Non-voice JSON messages are forwarded to the consumer's `onMessage()` on the server and emitted as `custommessage` events on the client.
## Client-side (`VoiceClient`)
`VoiceClient` handles the client side of the voice protocol. It manages:
- Transport lifecycle (connect/disconnect)
- Mic capture (AudioWorklet or custom `VoiceAudioInput`)
- Silence detection (`start_of_speech`/`end_of_speech`)
- Interrupt detection (speech during playback)
- Audio playback
- Protocol message dispatch
- Status and transcript state
`startCall()` emits an error if the transport is not connected, rather than silently doing nothing.
JSON message handling narrows the `try/catch` to only cover `JSON.parse`. Listener errors propagate instead of being swallowed.
### React hooks
- `useVoiceAgent(options)` — wraps `VoiceClient` for `withVoice` agents
- `useVoiceInput(options)` — wraps `VoiceClient` for `withVoiceInput` agents
Both include tuning knobs (`silenceThreshold`, `silenceDurationMs`, `interruptThreshold`, `interruptChunks`) in the connection key so changing them triggers client recreation.
## Tradeoffs
- **No hibernation for withVoiceInput** — simpler implementation, but mid-call hibernation loses state. Acceptable for voice input UIs where calls are short.

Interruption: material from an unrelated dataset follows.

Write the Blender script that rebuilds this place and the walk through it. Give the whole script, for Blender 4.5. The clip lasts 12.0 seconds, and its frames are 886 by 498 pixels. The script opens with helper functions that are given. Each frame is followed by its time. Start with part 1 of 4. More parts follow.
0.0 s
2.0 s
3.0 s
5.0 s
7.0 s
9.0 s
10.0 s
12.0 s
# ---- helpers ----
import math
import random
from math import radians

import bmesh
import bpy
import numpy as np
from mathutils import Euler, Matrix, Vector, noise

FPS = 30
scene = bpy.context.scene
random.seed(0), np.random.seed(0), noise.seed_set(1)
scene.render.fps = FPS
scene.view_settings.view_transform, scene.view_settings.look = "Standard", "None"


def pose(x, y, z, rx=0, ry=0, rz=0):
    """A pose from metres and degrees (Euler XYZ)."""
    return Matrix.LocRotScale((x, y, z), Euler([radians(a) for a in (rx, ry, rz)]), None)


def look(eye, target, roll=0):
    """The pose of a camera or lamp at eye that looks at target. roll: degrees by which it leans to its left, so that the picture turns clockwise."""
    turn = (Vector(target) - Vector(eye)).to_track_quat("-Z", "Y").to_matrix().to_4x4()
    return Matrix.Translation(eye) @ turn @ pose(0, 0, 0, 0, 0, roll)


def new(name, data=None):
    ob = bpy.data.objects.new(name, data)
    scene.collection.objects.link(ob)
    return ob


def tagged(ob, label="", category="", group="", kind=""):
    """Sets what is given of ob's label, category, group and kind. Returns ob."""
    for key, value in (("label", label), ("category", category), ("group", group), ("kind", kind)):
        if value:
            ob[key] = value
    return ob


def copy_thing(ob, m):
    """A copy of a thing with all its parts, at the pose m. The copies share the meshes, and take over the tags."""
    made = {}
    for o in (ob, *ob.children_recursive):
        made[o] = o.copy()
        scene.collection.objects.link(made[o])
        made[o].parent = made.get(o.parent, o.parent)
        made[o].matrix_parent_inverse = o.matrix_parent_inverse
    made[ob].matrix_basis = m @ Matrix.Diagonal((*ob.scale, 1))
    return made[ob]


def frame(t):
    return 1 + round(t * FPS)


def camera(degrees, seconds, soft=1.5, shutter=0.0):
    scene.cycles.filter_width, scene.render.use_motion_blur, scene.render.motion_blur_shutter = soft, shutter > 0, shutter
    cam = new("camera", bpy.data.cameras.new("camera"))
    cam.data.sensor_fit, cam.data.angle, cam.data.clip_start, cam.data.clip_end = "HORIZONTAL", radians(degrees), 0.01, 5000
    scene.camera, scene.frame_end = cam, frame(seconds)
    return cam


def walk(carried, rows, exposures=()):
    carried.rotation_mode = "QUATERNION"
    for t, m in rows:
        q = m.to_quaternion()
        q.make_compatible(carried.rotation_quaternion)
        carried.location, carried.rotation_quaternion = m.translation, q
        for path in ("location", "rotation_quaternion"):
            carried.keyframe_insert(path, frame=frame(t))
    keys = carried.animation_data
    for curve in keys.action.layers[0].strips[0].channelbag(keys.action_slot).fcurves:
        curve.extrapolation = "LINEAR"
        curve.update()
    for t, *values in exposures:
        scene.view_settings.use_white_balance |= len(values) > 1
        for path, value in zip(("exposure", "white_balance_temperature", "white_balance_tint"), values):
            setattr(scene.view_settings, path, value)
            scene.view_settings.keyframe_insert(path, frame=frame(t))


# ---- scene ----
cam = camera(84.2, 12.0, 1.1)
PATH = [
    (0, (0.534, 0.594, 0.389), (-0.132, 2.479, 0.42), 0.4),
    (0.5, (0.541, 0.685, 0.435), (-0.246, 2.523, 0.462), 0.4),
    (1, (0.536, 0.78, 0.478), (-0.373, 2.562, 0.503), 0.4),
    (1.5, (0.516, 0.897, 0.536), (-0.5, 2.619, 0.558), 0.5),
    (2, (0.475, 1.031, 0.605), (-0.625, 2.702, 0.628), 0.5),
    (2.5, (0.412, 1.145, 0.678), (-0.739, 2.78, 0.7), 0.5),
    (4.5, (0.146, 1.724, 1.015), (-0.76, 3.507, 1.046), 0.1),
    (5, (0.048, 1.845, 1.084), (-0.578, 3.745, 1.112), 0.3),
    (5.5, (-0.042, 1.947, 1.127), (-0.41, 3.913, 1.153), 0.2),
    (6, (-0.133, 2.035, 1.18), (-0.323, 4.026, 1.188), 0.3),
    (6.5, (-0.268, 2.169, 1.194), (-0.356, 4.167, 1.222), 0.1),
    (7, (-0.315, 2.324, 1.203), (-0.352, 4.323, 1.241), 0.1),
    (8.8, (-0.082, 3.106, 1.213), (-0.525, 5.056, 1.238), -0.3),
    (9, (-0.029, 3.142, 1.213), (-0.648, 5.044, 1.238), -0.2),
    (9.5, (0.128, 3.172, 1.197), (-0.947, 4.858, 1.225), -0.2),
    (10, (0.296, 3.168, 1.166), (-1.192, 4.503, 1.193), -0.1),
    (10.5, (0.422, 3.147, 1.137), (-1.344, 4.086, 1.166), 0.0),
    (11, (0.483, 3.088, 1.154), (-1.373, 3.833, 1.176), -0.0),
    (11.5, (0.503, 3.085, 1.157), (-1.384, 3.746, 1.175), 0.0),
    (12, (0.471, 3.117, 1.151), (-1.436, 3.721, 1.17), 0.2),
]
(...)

- **No multi-participant** — WebSocket-only means no SFU-grade multi-party. Fine for 1:1 voice agents.
- **TCP head-of-line blocking** — WebSocket over TCP, not WebRTC. On degraded networks, audio may stall. SFU option exists for critical use cases.
- **MIN_SENTENCE_LENGTH = 10** — balances avoiding false splits on abbreviations ("Dr.", "U.S.") against latency for short responses ("Sure!"). May need tuning.
- **No audio format auto-negotiation** — server always sends its configured format. `preferred_format` is advisory only.